Tony Roche, a left-hander, thought Neale Fraser had the best serve he has ever faced. Fraser won back-to-back U.S. Open titles in 1959-60.

"I remember in 1960 that Fraser won Forest Hills and only lost his serve twice," Dennis Ralston said. "I remember that because he lost it once to me and he lost it once to (Rod) Laver."

Ralston, a right-hander, chose Pancho Gonzales, as did Charlie Pasarell, another right-hander. Of those who serve left-handed, Pasarell said he thought Fraser was the best.

John Newcombe was the choice of Colin Dibley and Frew McMillan.

Marty Riessen said John McEnroe with no hesitation, and in Tom Gorman's opinion, Butch Walts had the best first serve, with Roscoe Tanner a close second.

In the best forehand vote, Gorman, Riessen and McMillan all went with Bjorn Borg. Ralston picked Pancho Segura and Dibley stayed with Newcombe, whom he chose in three categories.

"A lot depends on the surface," Dibley said. "Borg is the best on clay, Newcombe on grass and McEnroe on cement."

Pasarell also went with Newcombe first and then Laver and Frank Froehling, the latter of whom is no longer in the tennis mainstream.

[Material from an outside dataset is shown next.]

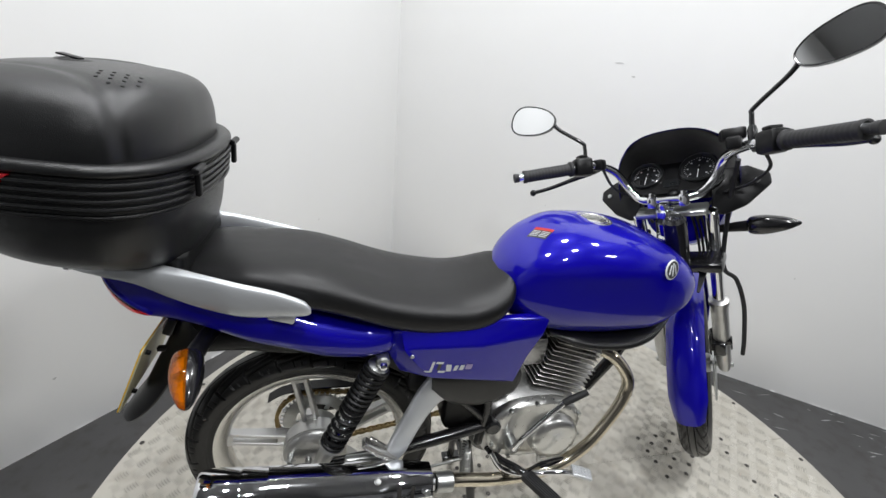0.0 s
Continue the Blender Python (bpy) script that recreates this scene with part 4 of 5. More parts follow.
front_wheel = new("front_wheel")
front_wheel.parent = bike
wpart("tyre", tyre_mesh(FW, 0.303, 0.040, 28, 0.004, cols=40), M_RUBBER, front_wheel, "black ribbed front tyre", angle=50)
wpart("rim", rim_mesh(FW, 0.2415, 0.026), M_ALU2, front_wheel)
for b in spokes(FW, 80, 0.03, 0.215):
    wpart("spoke", b, M_ALU, front_wheel)
wpart("hub", lathe([(0, -0.05), (0.03, -0.05), (0.035, -0.02), (0.035, 0.02), (0.05, 0.05), (0, 0.05)], FW, (0, 1, 0), 32), M_ALU, front_wheel)
bm = lathe([(0.055, -0.0635), (0.120, -0.0635), (0.120, -0.0595), (0.055, -0.0595)], FW, (0, 1, 0), 64, closed_profile=True)
for k in range(5):
    a = 2 * math.pi * k / 5
    block((0.04, 0.004, 0.016), 0.001, Matrix.Translation(FW + Vector((math.cos(a) * 0.045, -0.0615, math.sin(a) * 0.045))) @ Matrix.Rotation(-a, 4, "Y"), 1, bm)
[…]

"That was the only thing Frank really had, but he did have a great forehand." "As far as a forehand, I think I would pick Ken Fletcher," Roche said. "Not too many people know who he is, but he toured in the '60s.

He won a lot of mixed doubles titles with Margaret Court."

Ken Rosewall got votes from Roche and Pasarell as having the best backhand. Ralston and Gorman picked him second behind Laver and Borg.

Dibley and Riessen went with Jimmy Connors in that category and McMillan went with Laver.

There was more of a consensus concerning volleys.

Newcombe got four votes (Pasarell, Ralston, Dibley and Riessen) for his forehand volley. Ralston was the choice of Roche and Gorman.

McMillan went with Lew Hoad, who won back-to-back Wimbledon titles in 1956-57.